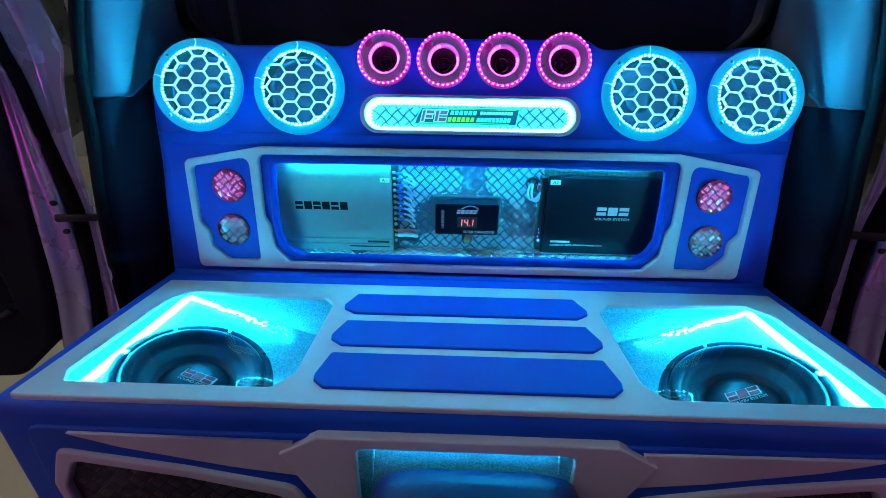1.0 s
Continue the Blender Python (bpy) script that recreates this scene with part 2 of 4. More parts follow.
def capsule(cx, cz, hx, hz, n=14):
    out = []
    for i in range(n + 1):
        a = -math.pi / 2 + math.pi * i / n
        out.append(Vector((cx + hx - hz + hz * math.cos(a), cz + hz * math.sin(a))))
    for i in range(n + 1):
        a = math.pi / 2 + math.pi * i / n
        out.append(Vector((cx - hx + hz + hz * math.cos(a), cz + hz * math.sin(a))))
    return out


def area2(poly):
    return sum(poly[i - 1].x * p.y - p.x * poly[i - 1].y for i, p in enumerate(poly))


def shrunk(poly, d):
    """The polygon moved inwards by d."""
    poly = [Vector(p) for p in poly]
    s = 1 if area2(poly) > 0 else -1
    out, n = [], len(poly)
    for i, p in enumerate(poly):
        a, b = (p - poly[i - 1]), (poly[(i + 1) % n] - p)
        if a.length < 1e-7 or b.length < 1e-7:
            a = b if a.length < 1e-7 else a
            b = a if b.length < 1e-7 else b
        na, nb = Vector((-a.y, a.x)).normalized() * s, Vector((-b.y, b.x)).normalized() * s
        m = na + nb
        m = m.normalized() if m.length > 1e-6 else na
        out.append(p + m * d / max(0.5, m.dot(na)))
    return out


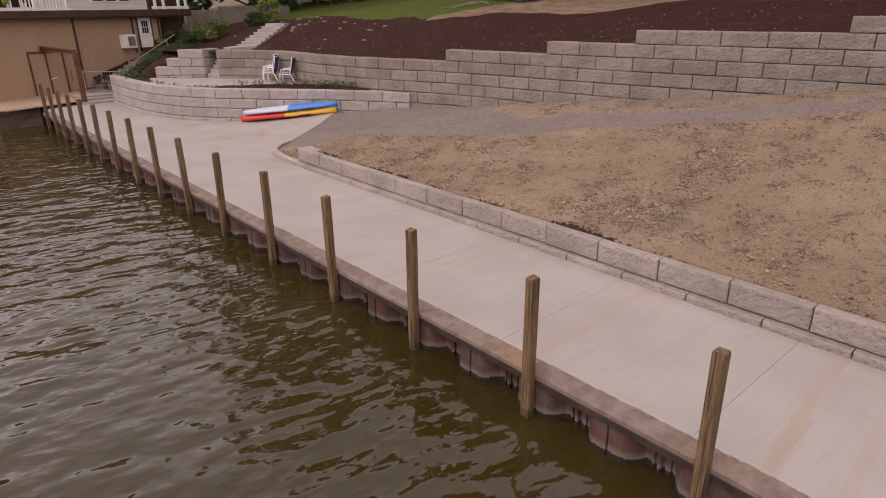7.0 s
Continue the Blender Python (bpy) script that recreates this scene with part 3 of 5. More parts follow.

⁂

Repeat exactly the lines from the first line of the records above through the line containing "return sum(poly[i - 1].x", leaving out the pictures.

1.0 s
Continue the Blender Python (bpy) script that recreates this scene with part 2 of 4. More parts follow.
def capsule(cx, cz, hx, hz, n=14):
    out = []
    for i in range(n + 1):
        a = -math.pi / 2 + math.pi * i / n
        out.append(Vector((cx + hx - hz + hz * math.cos(a), cz + hz * math.sin(a))))
    for i in range(n + 1):
        a = math.pi / 2 + math.pi * i / n
        out.append(Vector((cx - hx + hz + hz * math.cos(a), cz + hz * math.sin(a))))
    return out


def area2(poly):
    return sum(poly[i - 1].x * p.y - p.x * poly[i - 1].y for i, p in enumerate(poly))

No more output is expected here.